**** Extracted information ****
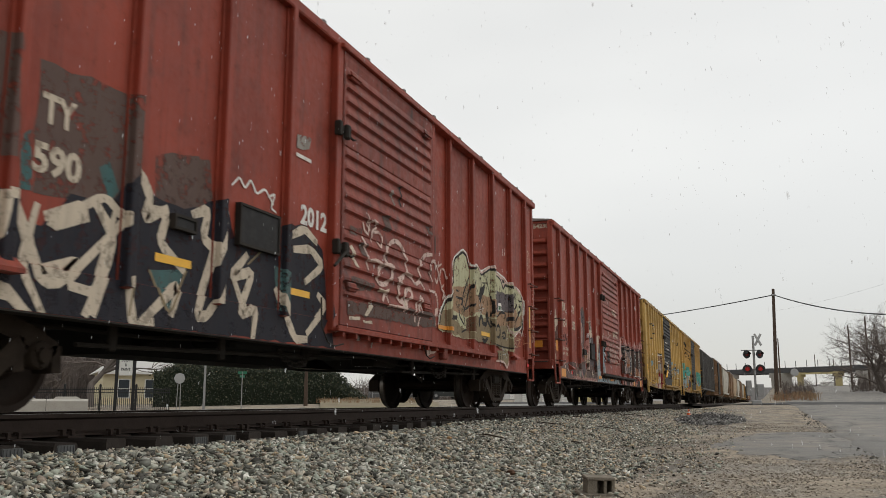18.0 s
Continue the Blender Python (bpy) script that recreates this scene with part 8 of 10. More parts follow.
P.line(S_PINKW, 0.05, "4.73,0.98 4.89,1.13")
P.line(S_PINKW, 0.05, "1.48,0.93 1.73,0.82")
P.done("graffiti", "worn pink strokes low on the side")
P.line(S_GREYB, 0.34, "3.40,2.24 3.64,2.47 3.89,2.48 3.89,2.16 3.78,1.71 3.65,1.28")
P.fill(S_GREYB, "3.28,1.14 3.82,1.19 4.33,1.32 4.74,1.16 4.78,0.71 3.33,0.65")
P.fill(S_GREYB, "4.74,1.12 5.77,1.06 5.79,0.70 4.77,0.72")
P.line(S_PINKW, 0.065, "3.45,2.32 3.37,2.07 3.59,2.21 3.73,2.07 3.67,1.68 3.59,1.39")
P.line(S_PINKW, 0.065, "3.34,1.03 3.46,0.79 3.73,0.80")
P.line(S_PINKW, 0.065, "4.18,1.76 4.24,1.38")
P.line(S_PINKW, 0.065, "4.27,1.30 4.09,0.69")
P.line(S_PINKW, 0.065, "3.95,1.04 3.78,0.67")
P.line(S_PINKW, 0.065, "5.04,1.20 4.98,0.77")
P.line(S_PINKW, 0.065, "3.26,2.23 3.20,2.13")
P.line(S_PINKW, 0.065, "3.34,0.63 3.71,0.69")
P.line(S_PINKW, 0.065, "4.61,1.78 4.97,1.82")
P.fill(S_PINKW, "3.34,0.63 4.71,0.73 5.71,0.70 5.71,0.65 4.27,0.63 3.34,0.59")
P.fill(S_PINKW, "4.14,1.69 4.25,1.78 4.27,1.40 4.19,1.38")
P.fill(S_PINKW, "3.91,1.33 4.13,1.50 4.21,1.26 3.93,1.17")
P.fill(S_CREAM, "4.27,2.26 4.63,2.44 4.81,2.35 4.95,2.10 5.23,2.00 4.90,1.89 4.66,2.02 4.40,2.02 4.31,2.15")
P.fill(S_CREAM, "5.82,2.22 5.95,2.31 5.99,2.13 5.84,2.07")
P.fill(S_CREAM, "5.84,1.95 6.17,2.06 6.10,1.63 6.24,1.32 6.04,1.16 5.89,1.44")
P.fill(S_CREAM, "4.97,0.92 5.12,0.86 5.06,0.74")
P.fill(S_GREYB, "2.12,1.11 3.04,1.08 3.29,0.98 4.31,0.98 5.45,0.96 5.67,0.77 5.01,0.74 2.44,0.76 2.15,0.79")
P.fill(S_NAVYG, "4.29,1.99 4.68,1.99 4.84,1.89 5.32,1.92 5.38,1.09 4.63,1.14 4.36,1.05")
P.fill(S_NAVYG, "3.28,1.09 3.80,1.10 4.10,1.08 3.93,0.72 3.43,0.75")
P.fill(S_NAVYG, "3.25,2.36 3.50,2.51 3.78,2.54 3.90,2.37 3.82,2.04 3.75,1.82 3.67,1.54 3.54,1.52 3.65,1.88 3.67,2.18 3.53,2.23 3.32,2.03")
P.fill(S_HAZE, "3.02,0.92 3.29,0.92 3.27,0.74 3.01,0.80")
P.fill(S_OLIVE, "3.74,0.78 4.05,0.98 3.93,0.72 3.65,0.72")
P.fill(S_NAVYG, "1.99,2.06 2.11,2.20 2.11,1.93 2.02,1.95")
P.fill(S_PALE, "2.02,1.95 2.09,2.01 2.10,2.09 2.13,2.10 2.09,1.76 2.04,1.71")
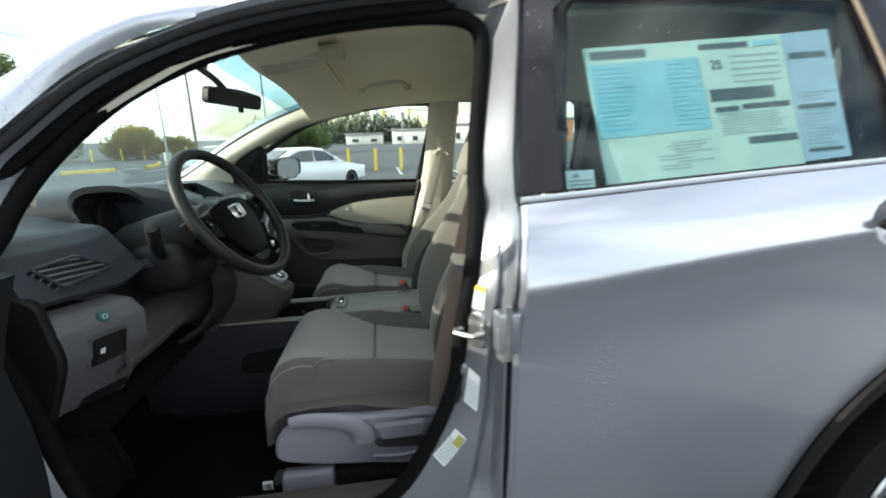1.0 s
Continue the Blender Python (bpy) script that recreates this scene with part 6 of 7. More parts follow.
****
*Brief*. Transcribe the listing in full. Omit the pictures and keep every line exact.

*Result of this exercise*.
18.0 s
Continue the Blender Python (bpy) script that recreates this scene with part 8 of 10. More parts follow.
P.line(S_PINKW, 0.05, "4.73,0.98 4.89,1.13")
P.line(S_PINKW, 0.05, "1.48,0.93 1.73,0.82")
P.done("graffiti", "worn pink strokes low on the side")
P.line(S_GREYB, 0.34, "3.40,2.24 3.64,2.47 3.89,2.48 3.89,2.16 3.78,1.71 3.65,1.28")
P.fill(S_GREYB, "3.28,1.14 3.82,1.19 4.33,1.32 4.74,1.16 4.78,0.71 3.33,0.65")
P.fill(S_GREYB, "4.74,1.12 5.77,1.06 5.79,0.70 4.77,0.72")
P.line(S_PINKW, 0.065, "3.45,2.32 3.37,2.07 3.59,2.21 3.73,2.07 3.67,1.68 3.59,1.39")
P.line(S_PINKW, 0.065, "3.34,1.03 3.46,0.79 3.73,0.80")
P.line(S_PINKW, 0.065, "4.18,1.76 4.24,1.38")
P.line(S_PINKW, 0.065, "4.27,1.30 4.09,0.69")
P.line(S_PINKW, 0.065, "3.95,1.04 3.78,0.67")
P.line(S_PINKW, 0.065, "5.04,1.20 4.98,0.77")
P.line(S_PINKW, 0.065, "3.26,2.23 3.20,2.13")
P.line(S_PINKW, 0.065, "3.34,0.63 3.71,0.69")
P.line(S_PINKW, 0.065, "4.61,1.78 4.97,1.82")
P.fill(S_PINKW, "3.34,0.63 4.71,0.73 5.71,0.70 5.71,0.65 4.27,0.63 3.34,0.59")
P.fill(S_PINKW, "4.14,1.69 4.25,1.78 4.27,1.40 4.19,1.38")
P.fill(S_PINKW, "3.91,1.33 4.13,1.50 4.21,1.26 3.93,1.17")
P.fill(S_CREAM, "4.27,2.26 4.63,2.44 4.81,2.35 4.95,2.10 5.23,2.00 4.90,1.89 4.66,2.02 4.40,2.02 4.31,2.15")
P.fill(S_CREAM, "5.82,2.22 5.95,2.31 5.99,2.13 5.84,2.07")
P.fill(S_CREAM, "5.84,1.95 6.17,2.06 6.10,1.63 6.24,1.32 6.04,1.16 5.89,1.44")
P.fill(S_CREAM, "4.97,0.92 5.12,0.86 5.06,0.74")
P.fill(S_GREYB, "2.12,1.11 3.04,1.08 3.29,0.98 4.31,0.98 5.45,0.96 5.67,0.77 5.01,0.74 2.44,0.76 2.15,0.79")
P.fill(S_NAVYG, "4.29,1.99 4.68,1.99 4.84,1.89 5.32,1.92 5.38,1.09 4.63,1.14 4.36,1.05")
P.fill(S_NAVYG, "3.28,1.09 3.80,1.10 4.10,1.08 3.93,0.72 3.43,0.75")
P.fill(S_NAVYG, "3.25,2.36 3.50,2.51 3.78,2.54 3.90,2.37 3.82,2.04 3.75,1.82 3.67,1.54 3.54,1.52 3.65,1.88 3.67,2.18 3.53,2.23 3.32,2.03")
P.fill(S_HAZE, "3.02,0.92 3.29,0.92 3.27,0.74 3.01,0.80")
P.fill(S_OLIVE, "3.74,0.78 4.05,0.98 3.93,0.72 3.65,0.72")
P.fill(S_NAVYG, "1.99,2.06 2.11,2.20 2.11,1.93 2.02,1.95")
P.fill(S_PALE, "2.02,1.95 2.09,2.01 2.10,2.09 2.13,2.10 2.09,1.76 2.04,1.71")
1.0 s
Continue the Blender Python (bpy) script that recreates this scene with part 6 of 7. More parts follow.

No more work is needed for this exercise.